Nineteenth century Chicago had been the centre of that agitation.

In May, 1867, 10,000 union members had marched through the city and struck for the eight-hour day. Some employers caved in. Most took advantage of a time of unemployment to bring in jobless from out of town. The strike was defeated.

Twenty years later the eight-hour day movement was again a force.

Meeting in Chicago, the Federation of Organised Trade and Labour Unions of the United States and Canada resolved, “That eight hours shall constitute a legal day’s labour, from and after May 1, 1886”.

The date may have been chosen to commemorate the May strikers of 1867, but just as likely is that the delegate who sponsored the motion, a carpenter, figured the beginning of spring would see the building trades back in business after the winter lay-up and more willing to settle.

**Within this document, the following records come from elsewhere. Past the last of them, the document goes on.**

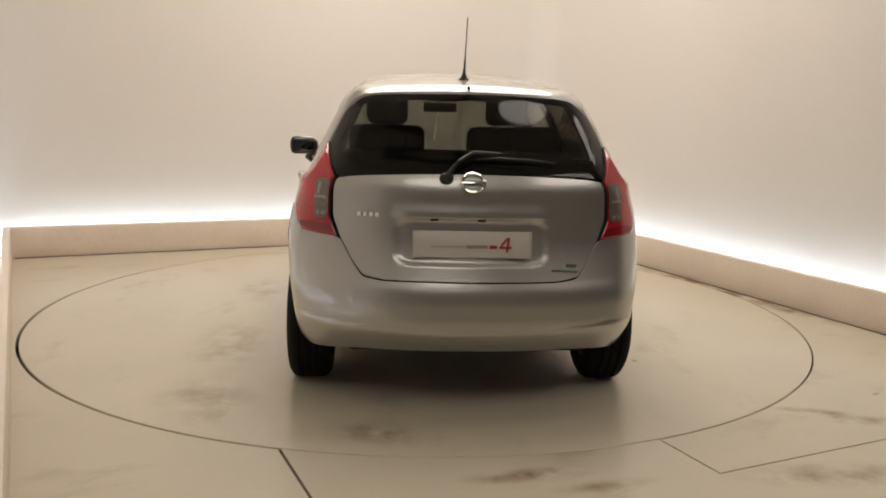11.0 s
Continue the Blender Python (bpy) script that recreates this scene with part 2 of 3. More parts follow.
def build_studio():
    g = .008
    a_l, a_r, b_c = -1.437, .042, 2.75

    def hole(t):
        """Edge of the pit: the deck sits a little off its middle, so the gap is widest on one side."""
        r = DISC_R + .012 + .005 * math.cos(t - radians(191))
        return r * math.cos(t), r * math.sin(t)
    # cut-out of the cover in front of the ring: an arc between the two seams, then out to the walls
    t0, t1 = math.acos(a_l / RING), math.acos(a_r / RING)
    arc = [((DISC_R + .009) * math.cos(-t), (DISC_R + .009) * math.sin(-t)) for t in np.linspace(t0, t1, 30)]
    cover = [(x + (g if i == 0 else -g if i == 29 else 0), y) for i, (x, y) in enumerate(arc)]
    cover += [(a_r - g, -b_c - g), (A1 + .3, -b_c - g), (A1 + .3, -BACK), (a_l + g, -BACK)]
    t_all = np.linspace(t1, t0 - 2 * math.pi, 200)
    big = [hole(-t) for t in t_all]
    main = big + [(a_l, -BACK), (-6, -BACK), (-6, -B1), (A0 - .3, -B1), (A0 - .3, -B0 + .3), (A1 + .3, -B0 + .3), (A1 + .3, -b_c), (a_r, -b_c)]
    slab("floor", [main], FLOOR, "scuffed beige painted studio floor around the turntable")
    slab("floor_cover", [cover], FLOOR, "stained beige floor cover panel beside the turntable")
    bm = bmesh.new()
    box(bm, (14, 22, .1), pose(0, -3, -.13))
    sub = from_bm("floor_pit", bm, DARK_GAP, None, "dark pit floor beneath the turntable gap", smooth=False, kind="structure")
    sub.matrix_basis = ROOM
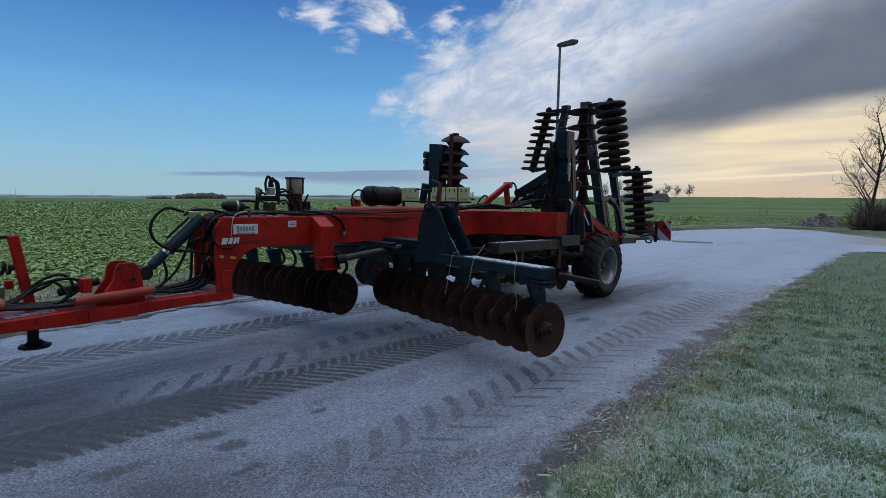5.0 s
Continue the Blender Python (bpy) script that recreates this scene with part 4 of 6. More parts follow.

Nationwide a total of 340,000 workers struck on May 1, 1886, a Saturday. Almost a quarter of those were from Chicago.

In the world’s first May Day parade, Lucy Parsons, a labour and women’s rights speaker, together with her husband Albert and their two children, led 80,000 Chicago workers up Michigan Avenue, arm-in-arm, singing.

The following Monday, 200 eight-hour day supporters marched to the McCormick Reaper Plant (now the International Harvester Company) to join a picket. Chicago police under orders of a minion of Cyrus McCormick II – of McCormick Reaper – turned up and fired on the crowd, shooting two men dead.

Next day 2500 protesters gathered in the evening near Chicago’s Haymarket Square to condemn the shootings.

Waiting were 176 armed police. This time someone got the retaliation in early and threw the first-ever dynamite bomb, killing one policeman and injuring others.

The police immediately fired back, killing four and wounding 20.

The leaders of the protesters were rounded up and four hanged. One was Albert Parsons.

Two years after the Haymarket deaths a Chicago businessman put up $10,000 for a statue to be erected in the square to commemorate the police action.

The statue was sculpted: a policeman with raised hand and the inscription, “In the Name of the People of Illinois I Command Peace”.

The policeman who modelled for the statue was later removed from the force for trading in stolen goods.

In 1889, in Paris, at a meeting of the International Labour Congress celebrating the centenary of the storming of the Bastille, a delegate from the American Federation of Labour requested that May 1 be adopted as International Labour Day, upon which the working class would march for the eight-hour day, for democracy and the rights of workers to organise – and would remember the labour martyrs of Chicago.

And that is how workers come to celebrate May 1, and how there is a bronze statue of a policeman, arm upraised, in the lobby of the Chicago Central Police Headquarters, a warning to all about taking history lightly.